▶ **EXERCISE GOAL**: Which lines hold the word "this"? Copy each of them.

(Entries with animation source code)
◆ ◆ ◆
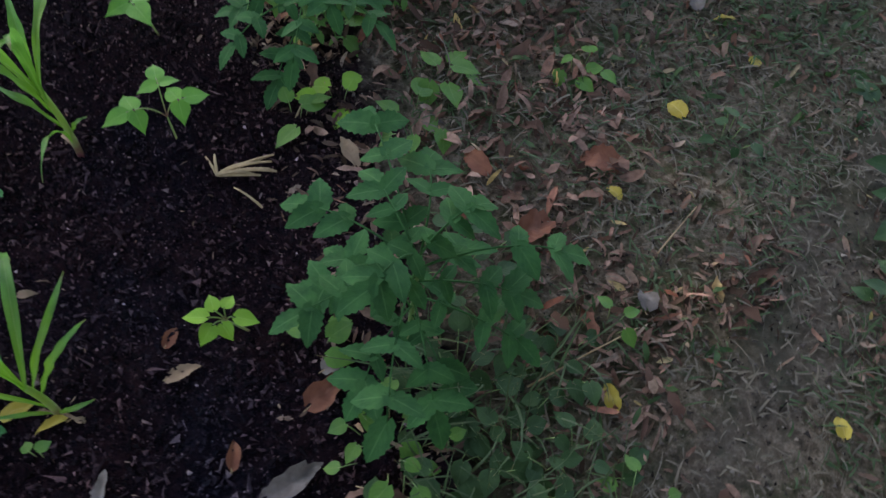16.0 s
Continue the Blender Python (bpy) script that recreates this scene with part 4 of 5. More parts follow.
for x, y, az, size, mat, lb, wide, curl in (
    (-0.286, 0.80, 85, 0.062, DRY_TAN, "pale tan pointed leaf lying on the soil", 0.42, -10),
    (-0.002, 0.833, 185, 0.040, DRY_RED, "rust-red dry leaf lying on the soil", 0.75, -22),
    (-0.875, 0.609, 60, 0.035, DRY_TAN, "small curled tan leaf on the soil", 0.7, -40),
    (-0.835, 0.530, 100, 0.040, DRY_TAN, "small tan leaf beside a sprout", 0.6, -20),
    (-0.474, 0.784, 15, 0.040, YELLOW, "pale yellow leaf lying on the soil", 0.6, -15),
    (-0.587, 0.726, 95, 0.030, DRY_RED, "small orange-red leaf on the soil", 0.7, -20),
    (-0.204, 0.599, 80, 0.024, DRY_RED, "small brown leaf on the soil", 0.7, -15),
    (-0.322, 1.808, 10, 0.060, DRY_GREY, "greyish dry leaf below the corn", 0.4, -12),
    (1.771, 1.086, 110, 0.047, YELLOW, "bright yellow leaf on the path", 0.8, -25),
    (1.584, 0.678, 80, 0.045, DRY_GREY, "whitish curled leaf on the path", 0.8, -55),
    (1.478, 0.517, 95, 0.048, YELLOW, "pale yellow leaf on the path", 0.6, -30),
    (1.849, 0.420, 80, 0.038, YELLOW, "small yellow leaf on the path", 0.6, -20),
    (2.000, 1.203, 30, 0.034, YELLOW, "small orange-yellow leaf on the path", 0.8, -30),
    (1.964, 1.330, 175, 0.050, YELLOW, "yellow leaf on the path", 0.5, -30),
    (1.920, 1.381, 80, 0.045, DRY_GREY, "pale leaf on the path", 0.8, -20),
    (1.578, 0.972, 160, 0.075, DRY_RED, "red-brown broad leaf on the path", 0.8, -35),
    (1.590, 0.900, 120, 0.035, YELLOW, "small cream leaf on the path", 0.6, -25),
    (1.046, 0.582, 30, 0.090, DRY_RED, "large red-brown curled leaf below the tomato plant", 0.55, -45),
    (1.060, 0.625, 20, 0.060, DRY_GREY, "pink-grey dry leaf below the tomato plant", 0.5, -20),
    (0.981, 0.452, 28, 0.100, DRY_GREY, "long grey-brown leaf at the edge of the bed", 0.35, -14),
    (0.821, 0.635, 15, 0.050, DRY_TAN, "curled tan-orange leaf on the soil", 0.45, -30),
    (0.890, 0.502, 80, 0.045, DRY_RED, "pinkish dry leaf on the soil", 0.5, -30),
    (0.800, 0.700, 60, 0.035, DRY_RED, "small brown leaf beside a seedling", 0.6, -20),
    (0.708, 0.470, 85, 0.065, DRY_GREY, "grey-white folded leaf lying on the soil", 0.30, -22),
    (0.722, 0.412, 100, 0.055, DRY_GREY, "grey-white folded leaf lying on the soil", 0.22, -12),
    (1.109, 1.040, 105, 0.075, DRY_TAN, "long tan leaf at the edge of the bed", 0.35, -18),
    (-0.627, 1.113, 60, 0.060, DRY_RED, "rust-brown leaf among the corn", 0.7, -40),
    (-0.600, 1.040, 20, 0.040, DRY_TAN, "orange-tan leaf among the corn", 0.7, -40),
    (-0.606, 1.178, 5, 0.034, CHIP, "whitish leaf fragment on the soil", 0.5, -10),
    (-0.925, 1.330, 80, 0.060, DRY_TAN, "tan leaf caught on a corn seedling", 0.8, -20),
    (-0.829, 1.395, 60, 0.045, DRY_TAN, "small tan leaf on the soil", 0.6, -20),
    (-0.782, 1.415, 110, 0.045, DRY_RED, "small rust-red leaf on the soil", 0.5, -30),
    (0.225, 0.812, 10, 0.052, DRY_TAN, "orange-tan leaf behind a bean seedling", 0.5, -30),
    (-0.846, 0.407, 120, 0.075, DRY_TAN, "withered tan seedling leaf lying on the soil", 0.16, -25),
    (-0.820, 0.400, 70, 0.055, DRY_GREY, "withered grey leaf lying on the soil", 0.14, -20),
    (-0.790, 0.420, 15, 0.050, DRY_GREY, "withered grey leaf lying on the soil", 0.15, -15),
    (-0.847, 0.335, 60, 0.045, DRY_TAN, "curled tan leaf lying on the soil", 0.5, -60),
    (-0.766, 0.681, 60, 0.045, DRY_GREY, "grey withered leaf tip on the soil", 0.5, -30),
    (-0.744, 0.701, 70, 0.040, DRY_GREY, "grey withered leaf on the soil", 0.4, -10),
    (-0.104, 0.362, 170, 0.045, CHIP, "cream-coloured leaf at the front of the bed", 0.7, -15),
    (-0.041, 0.365, 90, 0.040, DRY_RED, "brown dry leaf at the front of the bed", 0.5, -30),
    (0.100, 1.275, 12, 0.060, DRY_GREY, "grey-white dry husk on the soil", 0.3, -12),
    (0.408, 0.925, 5, 0.040, DRY_RED, "pinkish dry chip on the soil", 0.4, -10),
    (0.580, 0.800, 5, 0.030, DRY_TAN, "small tan leaf on the soil", 0.5, -20),
    (0.100, 0.985, 30, 0.030, DRY_TAN, "small orange-tan leaf on the soil", 0.7, -45),
    (0.144, 0.949, 150, 0.026, DRY_TAN, "yellow-brown leaf scrap on the soil", 0.7, -55),
    (-0.250, 0.700, 20, 0.030, DRY_GREY, "grey leaf scrap on the soil", 0.5, -15),
    (0.590, 0.605, 20, 0.050, YELLOW, "pale yellow leaf under a corn plant", 0.45, -30),
    (0.630, 0.570, 200, 0.050, YELLOW, "pale yellow leaf under a corn plant", 0.40, -30),
    (1.290, 0.900, 70, 0.070, DRY_RED, "rust-brown broad leaf among weeds", 0.6, -35),
    (1.340, 0.990, 120, 0.070, DRY_RED, "rust-brown broad leaf on the path", 0.6, -25),
    (1.430, 0.840, 30, 0.080, DRY_RED, "faded red-brown leaf on the path", 0.6, -15),
    (-0.055, 0.915, 20, 0.060, DRY_RED, "brown withered husk at the foot of a corn plant", 0.4, -35),
    (-0.020, 0.940, 80, 0.050, DRY_TAN, "tan withered leaf at the foot of a corn plant", 0.3, -70),
    (-0.080, 0.935, 150, 0.055, DRY_RED, "brown withered leaf at the foot of a corn plant", 0.4, -30),
    (0.010, 0.905, 350, 0.045, DRY_TAN, "tan curled leaf at the foot of a corn plant", 0.3, -80),
    (-0.270, 0.640, 60, 0.03, DRY_TAN, "small tan leaf scrap on the soil", 0.4, -15),
):
    fallen_leaf(x, y, az, size, mat, lb, wide, curl)


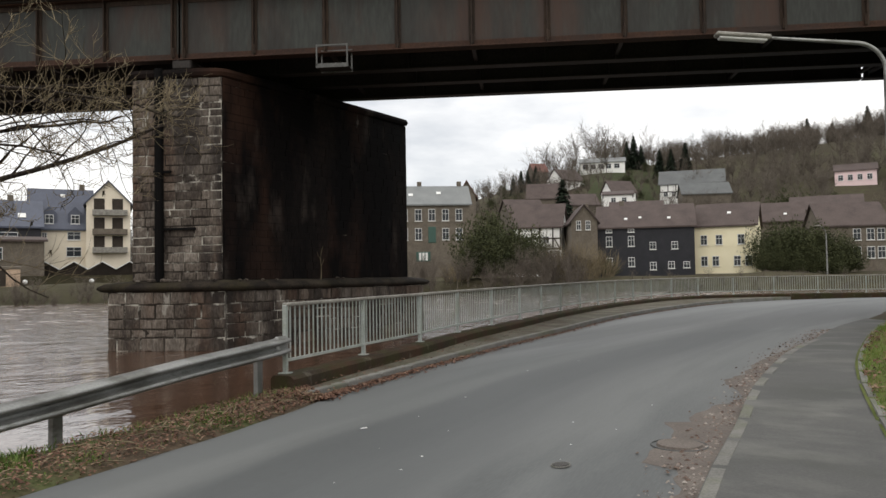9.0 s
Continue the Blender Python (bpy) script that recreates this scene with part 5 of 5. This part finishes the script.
# cream house with dormers and a balcony gable
h, m = house(22.4, 111, 3.9, 7.4, 9, 8.7, 14.0, M_CREAM, M_BLUEROOF, "cream house with a blue slate roof and two dormers", 0, windows=((1.55, 7.6, 1.5, 1.0), (1.55, 5.5, 1.7, 1.2), (-1.9, 7.6, 0.5, 0.7)), skylights=((0.03, 0.8, 0.55),), chimneys=((0.35, 0.2),), deep=3)
for x in (-1.35, 1.7):
    bm = bmesh.new()
    a = [bm.verts.new(v) for v in ((x - 0.85, 0.35, 5.0), (x + 0.85, 0.35, 5.0), (x + 0.85, 0.35, 6.7), (x, 0.35, 7.6), (x - 0.85, 0.35, 6.7))]
    b = [bm.verts.new(v.co + Vector((0, 2.6, 0))) for v in a]
    bm.faces.new(a)
    bm.faces.new(list(reversed(b)))
    for i in range(5):
        bm.faces.new((a[i], b[i], b[(i + 1) % 5], a[(i + 1) % 5]))
    bmesh.ops.recalc_face_normals(bm, faces=bm.faces)
    bmesh.ops.transform(bm, matrix=m, verts=bm.verts)
    d = part("dormer", bm, M_BLUEROOF, h)
    window_into(d, m, x, 5.9, 0.9, 1.1, 0.3, name="dormer_window")
h, m = house(25.35, 108.5, 3.9, 5.3, 9, 11.8, 14.6, M_CREAM, M_BLUEROOF, "tall cream gable with stacked balconies", 0, gable_front=True, deep=3)
for z in (4.0, 6.5, 1.6):
    for x in (-1.1, 1.1):
        part("balcony_door", box((1.3, 0.06, 1.7), m, (x, -0.03, z + 1.15)), M_TIMBER, h)
    part("balcony", box((4.2, 0.9, 0.75), m, (0.2, -0.45, z + 0.12), 0.03), M_BRICKGREY if z == 4.0 else M_HANDRAIL, h, "balcony with a closed front")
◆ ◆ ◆
▶ **WRITTEN SOLUTION**:
Continue the Blender Python (bpy) script that recreates this scene with part 4 of 5. More parts follow.
Continue the Blender Python (bpy) script that recreates this scene with part 5 of 5. This part finishes the script.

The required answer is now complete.